Environment | February 22, 2009 |
Secretary Clinton: U.S.-China Cooperation Needed on Climate
On her first trip to China as U.S. Secretary of State, Hillary Rodham Clinton talked about U.S.-China clean energy cooperation. In remarks made Saturday at an efficient coal plant in Beijing, Clinton focused on the interdependence of global climate change.
She began by reviewing the 30-year diplomatic relationship between the two nations. Clinton then emphasized the American commitment to addressing global warming: "We take very seriously in the Obama administration, the issue of climate change. And we are going to be taking strong action to lower carbon emissions dramatically, and develop alternative sources of energy. The stimulus package of $790 billion that President Obama just signed includes extensive new investments in clean energy."

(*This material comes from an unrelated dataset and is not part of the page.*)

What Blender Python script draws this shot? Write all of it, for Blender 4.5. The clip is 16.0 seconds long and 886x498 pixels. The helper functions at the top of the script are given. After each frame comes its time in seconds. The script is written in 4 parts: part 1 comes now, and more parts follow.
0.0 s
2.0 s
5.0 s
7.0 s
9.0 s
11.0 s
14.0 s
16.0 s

Clinton also noted energy secretary Steven Chu's desire to increase collaborations between American and Chinese universities for developing intellectual property and new technologies.

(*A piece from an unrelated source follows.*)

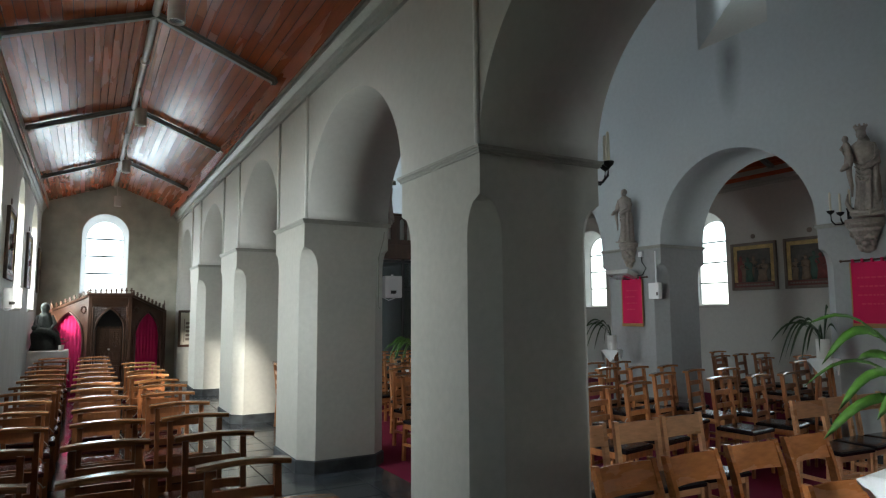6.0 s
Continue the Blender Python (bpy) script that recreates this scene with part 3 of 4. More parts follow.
def station(at, w, h, label, seed):
    r = random.Random(seed)
    t = thing("framed_relief", label, "picture", at, group="framed reliefs on the aisle walls")
    f, d = 0.055, 0.05
    for n, a in (("frame_side", (-w / 2, -w / 2 + f, 0, h)), ("frame_side", (w / 2 - f, w / 2, 0, h)), ("frame_top", (-w / 2 + f, w / 2 - f, h - f, h)), ("frame_base", (-w / 2 + f, w / 2 - f, 0, f))):
        x0, x1, z0, z1 = a
        bm = slab(x0, x1, -d, -0.002, z0, z1, bevel=0.008)
        part(n, bm, FRAME, t)
    part("backing", slab(-w / 2 + f - 0.004, w / 2 - f + 0.004, -0.022, -0.004, f - 0.004, h - f + 0.004), PICTURE, t, "darkened painted relief panel")
    i0, i1, g = -w / 2 + f, w / 2 - f, 0.075
    zb = f + 0.10
    for x0, x1, z0, z1 in ((i0, i0 + g, zb, h - f), (i1 - g, i1, zb, h - f), (i0 + g, i1 - g, h - f - g, h - f)):
        bm = slab(x0, x1, -0.032, -0.020, z0, z1, bevel=0.004)
        nx, nz = max(1, round((x1 - x0) / 0.036)), max(1, round((z1 - z0) / 0.036))
        for i in range(nx):
            for q in range(nz):
                cx, cz, e = x0 + (x1 - x0) * (i + 0.5) / nx, z0 + (z1 - z0) * (q + 0.5) / nz, 0.013
                top = bm.verts.new((cx, -0.041, cz))
                ring = [bm.verts.new((cx + dx * e, -0.0322, cz + dz * e)) for dx, dz in ((-1, 0), (0, -1), (1, 0), (0, 1))]
                for u in range(4):
                    bm.faces.new((ring[u], ring[(u + 1) % 4], top))
        part("gilt_border", bm, GOLD, t, "patterned gilt border")
    band = part("name_band", slab(i0, i1, -0.040, -0.020, f, zb - 0.004, bevel=0.004), BANDRED, t, "dark red band below the panel")
    text_bars(band, i0 + 0.05, i1 - 0.05, -0.040, f + 0.05, 0.03, FRAME, r)
    shades = [PICT_GREEN, PICT_RED, PICT_PALE, PICTURE, PICT_PALE, PICT_RED, BLUEGREEN, PICT_PALE]
    r.shuffle(shades)
    for k in range(7):
        x = i0 + g + 0.05 + (i1 - i0 - 2 * g - 0.10) * (k + r.uniform(0.3, 0.7)) / 7
        hh = r.uniform(0.62, 0.82) * (h - f - g - zb)
        lean, out = r.uniform(-0.05, 0.05), 0.006 + 0.006 * (k % 3)
        ww = r.uniform(1.3, 1.8)
        bm = B()
        prof = [(0.062, 0), (0.058, 0.12), (0.05, 0.3), (0.047, 0.48), (0.06, 0.62), (0.066, 0.72), (0.055, 0.78), (0.022, 0.82), (0.020, 0.845), (0.030, 0.88), (0.033, 0.93), (0.024, 0.98), (0.006, 1.0)]
        m = 16
        loft(bm, [[(x + lean * s * s + q * (ww if s < 0.8 else 0.95) * math.cos(a) * (1 + (0.14 * math.sin(5 * a + 6 * s + k) if s < 0.75 else 0)), -0.022 - out * (0.55 + 0.45 * math.sin(a + math.pi)) * min(1.0, q / 0.03), zb + 0.005 + s * hh) for a in [2 * math.pi * j / m for j in range(m)]] for q, s in prof])
        sgn = r.choice((-1, 1))
        y = -0.026 - out
        tube(bm, [(x + lean * 0.5 + sgn * 0.05, y + 0.004, zb + 0.7 * hh), (x + sgn * 0.08, y, zb + 0.58 * hh), (x + sgn * 0.02, y, zb + r.uniform(0.5, 0.64) * hh)], [0.018, 0.016, 0.010], 8)
        part("relief_shape", bm, shades[k], t, smooth=True)
    bm = B()
    loft(bm, [[(0.045 * k * math.cos(2 * math.pi * j / 14), y, h + 0.12 + 0.045 * k * math.sin(2 * math.pi * j / 14)) for j in range(14)] for y, k in ((-0.002, 1), (-0.016, 1), (-0.02, 0.6))])
    part("rosette", bm, FRAME, t, "small dark round plaque")
    return t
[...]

Joint action is especially necessary now that China has surpassed the United States as the world's leading emitter of carbon dioxide. The plant visited by Clinton was built using technology from General Electric which cuts emissions by half and greatly lowers water usage. However, it is still a coal-fired facility, and it's going to take much more innovation to even stabilize Chinese carbon emissions.
Near the end of her speech, she recalled a Chinese proverb that says, "Dig the well before you are thirsty." Clinton's interpretation was that, "The 21st century is testing us to determine whether we are smart enough to follow that advice. I think we are. And I know that we are going to do everything we can in the Obama administration to pass out a lot of shovels so we can dig a lot of wells so we can take care of all the thirst that is out there for a new future, a future of tremendous opportunity."
Secretary Clinton closed with a note of optimism about this next green phase of U.S.-China relations, saying, "And so, now we have to take the next 30 years, and make our mark."
Clinton's remarks are encouraging, but the challenge of reforming both countries' dirty ways will take an enormous effort, especially for China, a fast-growing nation on an A-Rod-like dose of economic steroids. However, as with all great endeavors, voicing a commitment is the first essential step.